There was no shortage of willing educators. The Spiders found a crash pad, courtesy of one Doke Huntington, who worked as a private secretary to actor Tony Curtis. His home on Weatherly Lane, just off Santa Monica Boulevard, became the Spiders’ home from home while they were in Los Angeles, and it was some time before the musicians finally realised why so many of Doke’s more flamboyant friends spent so much time hanging around the house, just watching the young men hang out. But the revelation didn’t shock them. They were in Los Angeles, after all, and after two or three trips out to the city, they finally made the decision they’d been talking about for six months or more. It was time to abandon Phoenix altogether and move to Los Angeles for good.
It was a fresh start all round. Mickie Furnier presented the band with a new van, a distinctive yellow beast that allowed Michael Bruce’s old beater to finally retire. Another friend, likewise lit up with a Hollywood dream, agreed to accompany them as a roadie and lighting operator, handling the ramshackle collection of coloured floodlights that the group had recently invested in. And the Spiders became the Nazz, after ceaselessly spinning a recent Yardbirds’ b-side, ‘The Nazz Is Blue’.
The band knew the lie of the land now, and those first weeks in the city were dedicated to rehearsing for the next round of auditions that they knew they would be attending, and checking out the kind of bands they knew they would be up against. They would borrow ideas, or steal them if they wanted to, and then insert them into their own brand of stagecraft – an increasingly riotous act that set every participant, musician and onlooker alike, into almost perpetual motion, Vince prowling the stage like a B-movie serial killer, his bandmates the front line of a menacing street gang, and the audience pinned to the walls by the noise as the musicians selected their victims.
Their set was fast approaching the point where it was wholly self-composed.

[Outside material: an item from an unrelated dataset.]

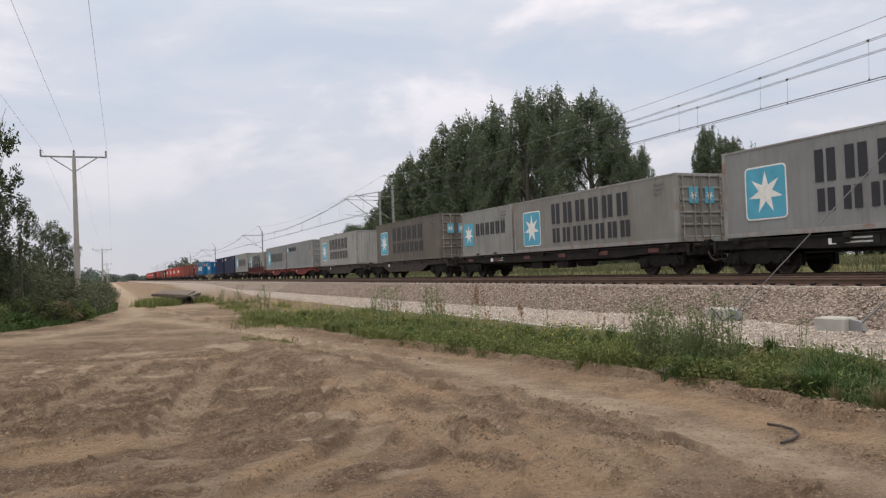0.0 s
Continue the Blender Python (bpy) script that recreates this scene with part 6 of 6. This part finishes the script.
# ---- loose things on the ground ----
def far_house():
    """Small pale house in the gap beyond the trees."""
    h = tagged(new("house"), "small white house with grey roof beyond the field", "house")
    h.location, h.rotation_euler, h.scale = (51.0, 59.0, 1.1), (0, 0, radians(20)), (0.6, 0.6, 0.42)
    bm = bmesh.new()
    rbox(bm, -2.5, 2.5, -3.2, 3.2, -0.3, 2.6, 0.04)
    part("wall", bm, mat("white_render", (0.62, 0.61, 0.58), 0.9, 0, 0.12, 2, 0.1), h)
    bm = bmesh.new()
    prism(bm, ((-2.9, 2.55), (2.9, 2.55), (0, 3.9)), -3.5, 3.5, "y")
    part("roof", bm, mat("grey_roof", (0.14, 0.13, 0.13), 0.85, 0, 0.2, 3, 0.2), h)
    for y in (-1.6, 1.4):
        bm = bmesh.new()
        box(bm, -2.53, -2.49, y - 0.5, y + 0.5, 0.9, 2.0)
        part("window", bm, mat("dark_pane", (0.03, 0.035, 0.04), 0.2, 0, 0.1, 3, 0.0), h)


far_house()


def slab_heap():
    h = tagged(new("slab_heap"), "heap of weathered slabs, planks and pipe ends on a grassy mound", "slab heap")
    h.location, h.rotation_euler = (3.6, 50.0, 0.0), (0, 0, radians(-20))
    # middle, width, length, height, tilts and turn of each slab
    for x, y, w, l, z, rx, ry, rz in ((-0.05, 0.3, 1.9, 2.4, 0.66, 5, 5, 3), (0.40, 0.1, 1.7, 2.0, 0.50, 4, 2, -6), (-0.60, -0.95, 1.1, 0.2, 0.56, 0, 7, 2), (0.55, -1.15, 1.1, 0.22, 0.40, 0, -4, 5)):
        bm = bmesh.new()
        rbox(bm, -w / 2, w / 2, -l / 2, l / 2, -0.075, 0.075, 0.02)
        sl = part("slab", bm, M_SLAB if l > 1 else M_PLANK, h)
        sl.location, sl.rotation_euler = (x, y, z), (radians(rx), radians(ry), radians(rz))
    for x, y, q in ((-0.4, -0.6, 0.26), (0.3, -0.8, 0.30), (0.85, -0.4, 0.28), (-0.5, 0.7, 0.32), (0.5, 0.8, 0.34), (1.15, 0.3, 0.22)):
        bm = bmesh.new()
        rbox(bm, -q, q, -q * 1.2, q * 1.2, -0.3, 0.30 + 0.3 * q, 0.05)
        sb = part("support_block", bm, M_PLANK, h)
        sb.location, sb.rotation_euler = (x, y, 0.05), (0, 0, q * 5)
    for x, q in ((0.62, 0.20), (1.18, 0.24)):   # pipe ends below the slabs
        bm = bmesh.new()
        n = 16
        rows = [[bm.verts.new((x + rad * math.cos(2 * math.pi * k / n), yy, 0.24 + rad * math.sin(2 * math.pi * k / n))) for k in range(n)] for rad, yy in ((q, -1.3), (q * 0.8, -1.3), (q * 0.8, -0.5), (q, -0.5))]
        for r0, r1 in zip(rows, rows[1:] + rows[:1]):
            for k in range(n):
                bm.faces.new((r0[k], r0[(k + 1) % n], r1[(k + 1) % n], r1[k]))
        part("pipe_end", bm, M_PLANK, h, "dark round pipe end")
    r = np.random.RandomState(55)
    n = 6400
    side = r.rand(n) < 0.72
    x = np.where(side, 2.35, 5.0) + r.normal(size=n) * np.where(side, 0.5, 0.42)
    y = np.where(side, 47.8, 50.5) + r.normal(size=n) * 1.0
    p = np.stack([x, y, ground_height(x, y) - 0.01], 1)
    tagged(blades("mound_grass", p, 0.10 + 0.55 * r.rand(n) ** 1.5, 0.010 + 0.01 * r.rand(n), L_GRASS, 56, 0.8), "rough grass round the heap of slabs", "grass")


slab_heap()


def hose():
    bm = bmesh.new()
    pts = [(5.54, 5.16), (5.57, 5.04), (5.55, 4.88), (5.46, 4.76), (5.36, 4.68), (5.24, 4.62), (5.14, 4.59), (5.06, 4.58)]
    pts = [(x, y, float(ground_height(np.array([x]), np.array([y]))[0]) + 0.02) for x, y in pts]
    zs = sorted(p[2] for p in pts)[-2]
    tube(bm, [(x, y, max(z, zs)) for x, y, z in pts], 0.0125, 10)
    h = new("hose_piece", mesh_of("hose_piece", bm, M_RUBBER))
    tagged(h, "short curved piece of black rubber hose on the earth", "hose")


hose()


def clods():
    r = np.random.RandomState(91)
    n = 60000
    y = 3.2 + 17 * r.rand(n) ** 1.5
    e = dirt_edge(y)
    x = -5.5 + (e + 5.5) * r.rand(n)
    keep = 0.6 * fbm(x, y, 0.5, 3) + 0.5 * crumb_field(x, y) > 0.34 + 0.4 * r.rand(n)
    x, y = x[keep], y[keep]
    p = np.stack([x, y, ground_height(x, y) + 0.004], 1)
    s = 0.003 + 0.013 * r.rand(len(x)) ** 3.0
    tagged(stones("earth_clods", p, s, stone_mat("dry_clod", (0.10, 0.072, 0.052), (0.165, 0.116, 0.080), (0.235, 0.172, 0.118)), 92), "loose clods and pebbles on the rutted earth", "clods", kind="stuff")
    # crumbs thrown up along the tyre tracks
    px, py = [], []
    for (ax, ay), (bx, by), (cx, cy), dep, wid, lugs in TRACKS:
        n = int(800 * math.hypot(cx - ax, cy - ay) / 8 + 300)
        u = r.rand(n)
        tx, ty = 2 * (1 - u) * (bx - ax) + 2 * u * (cx - bx), 2 * (1 - u) * (by - ay) + 2 * u * (cy - by)
        ln = np.hypot(tx, ty)
        off = np.where(r.rand(n) < 0.5, -1, 1) * wid * 0.6 + r.normal(size=n) * 0.05
        qx = (1 - u) ** 2 * ax + 2 * u * (1 - u) * bx + u * u * cx - ty / ln * off
        qy = (1 - u) ** 2 * ay + 2 * u * (1 - u) * by + u * u * cy + tx / ln * off
        k = vnoise(qx * 2.2 + 40, qy * 2.2) > 0.42
        px.append(qx[k])
        py.append(qy[k])
    px, py = np.concatenate(px), np.concatenate(py)
    p = np.stack([px, py, ground_height(px, py) + 0.004], 1)
    tagged(stones("track_crumbs", p, 0.004 + 0.011 * r.rand(len(px)) ** 2.4, stone_mat("damp_clod", (0.11, 0.08, 0.058), (0.16, 0.114, 0.08), (0.225, 0.165, 0.115)), 95), "dark crumbled earth along the tyre tracks", "clods", kind="stuff")
    # broken lip of earth along the grass
    n = 1900
    y = 3.5 + 14 * r.rand(n) ** 1.3
    x = dirt_edge(y) + r.normal(size=n) * 0.11
    p = np.stack([x, y, ground_height(x, y) + 0.01], 1)
    tagged(stones("lip_clods", p, 0.006 + 0.020 * r.rand(n) ** 3, MATS_CLOD, 93), "crumbled earth clods along the grass edge", "clods", kind="stuff")
    for x, y, s in ((6.70, 7.85, 0.12), (4.9, 12.2, 0.03)):
        st = stones("stone", np.array([[x, y, float(ground_height(np.array([x]), np.array([y]))[0]) + 0.03]]), np.array([s]), mat("field_stone", (0.15, 0.132, 0.118), 0.9, 0, 0.3, 6, 0.3), int(y))
        tagged(st, "grey stone at the edge of the grass", "stone")


MATS_CLOD = stone_mat("lip_clod", (0.11, 0.078, 0.056), (0.17, 0.122, 0.085), (0.26, 0.195, 0.14))
clods()
motions()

The occasional favourite cover would still surface, but often it was so mangled by the band’s imagination that audiences needed to have it identified for them. Other songs were torn straight from whatever the musicians were reading or thinking at the time, headlines from the newspaper, speech bubbles taken from comic books, queer expressions they’d hear on television and earmark for future inspection.
Bruce and Dunaway gelled as songwriters, one bringing an instinctive grasp of melody and drama to the stage, the other digging deep into a macabre mind in search of ideas that made him shiver. ‘Lay Down And Die, Goodbye’ was unquestionably written in the thrall of the Yardbirds, its guitars a snarling echo of ‘Happenings Ten Years Time Ago’. But the title made the Nazz’s intentions clear and, as their repertoire developed, so did the rage with which they rocked. ‘Everything Is Orange’… ‘Mr Machine’… ‘Travel Agent’… ‘Animal Pajamas’… ‘Wonder Who’s Loving Her Now’. The music had cohesion and with it, the ethos that would become the band’s raison d’etre. As Vince liked to reflect, “The hippies saw the future in [the Nazz] and it scared them to death.”
Chapter Four
She Gave Her Mama Forty Whacks
When we were starting,” Vince enjoyed reminding people, “it was the time of the Doors, Buffalo Springfield, Love.” Almost a decade later, in 1975, he told the New Musical Express, “We were competing against 20,000 other bands just in LA. We’d do things like ‘auditioning’ for three hours at a club, and then not being offered work: all people were really doing was getting us to play free at their club.
“We were starving, physically starving, and we were tired of being fucked around. So our attitude was, we’re gonna make you look at us. We’re gonna grab your attention.”
One evening, hanging around outside the Gaslight, a club on Sunset Strip, Vince fell into conversation with a band called the Rainmakers. One of the myriad acts that had finally got a foot on the first rung of the local ladder, the Rainmakers had just scored a week-long residency at the Gaslight, and Vince told them he’d be sure to come down to lend his support. He’d bring the rest of his band along too.
They exchanged phone numbers and Vince went on his way, only to be stunned a few days later when the phone rang and one of these so recent acquaintances asked him a favour. The Rainmakers’ guitarist had fallen ill and they couldn’t make that evening’s show. “Sorry it’s such late notice, but could the Nazz fill in for us?”
They could and they did, and the wheels began to turn. The gig at the Gaslight became a regular event; so did shows at the nearby Hullabaloo. And it was within this su
dden flurry of activity that they met Sherry Cottle, booker at the Cheetah Club, out on Venice’s Pacific Ocean Park pier complex.
Sadly destroyed in the series of arson attacks that ultimately led to Ocean Park’s closure in the early seventies, the Cheetah was modelled on the club of the same name in New York City, a 7,000 square foot dance floor surrounded by stainless steel walls. The Doors had played there, Janis Joplin and Blue Cheer, alongside almost every other significant band that called the LA club scene home. Not quite sure what to make of the Nazz, but blown away by their enthusiasm and wit, Cottle invited the band to audition for the Cheetah, and was sufficiently impressed to rebook them.
The Nazz made their debut at the Cheetah in early August, opening for the Doors at a concert marking the first anniversary (on August 3) of the death of comedian Lenny Bruce. Lenny Brucemas was guaranteed to pull an all-star audience, while the billing placed the Nazz immediately after the Butterfield Blues Band, a hard-driving Chicago blues rock outfit that many were then comparing to Cream.
There was no way they could fail.
To horrify.
It was a rout. With the lighting blaring and the amps feeding back, they hit the stage in a flash of noise and colour, and plunged straight into the theme from television’s Patty Duke Show. They had, they assumed, rehearsed their set to perfection, every high and low exquisitely paced, every heartbeat choreographed for maximum effect. But very few people hung around to hear that. They cleared the Cheetah crowd in four songs flat.
Journalist Howard Bloom elaborated on the occasion for readers of Circus magazine: “They came out in chrome coloured suits with fringes, while fog machines spilled dense clouds around them and black lights triggered the phosphorescent glow of spinning wheels at the back of the stage. Then they thoroughly antagonised a crowd that had come for Jim-Morrison-style rock by giving it a mixture of Dionne Warwick tunes and science fiction songs about computers taking over earth. By the time they got into their fourth number, 7,000 Doors fans had fled.”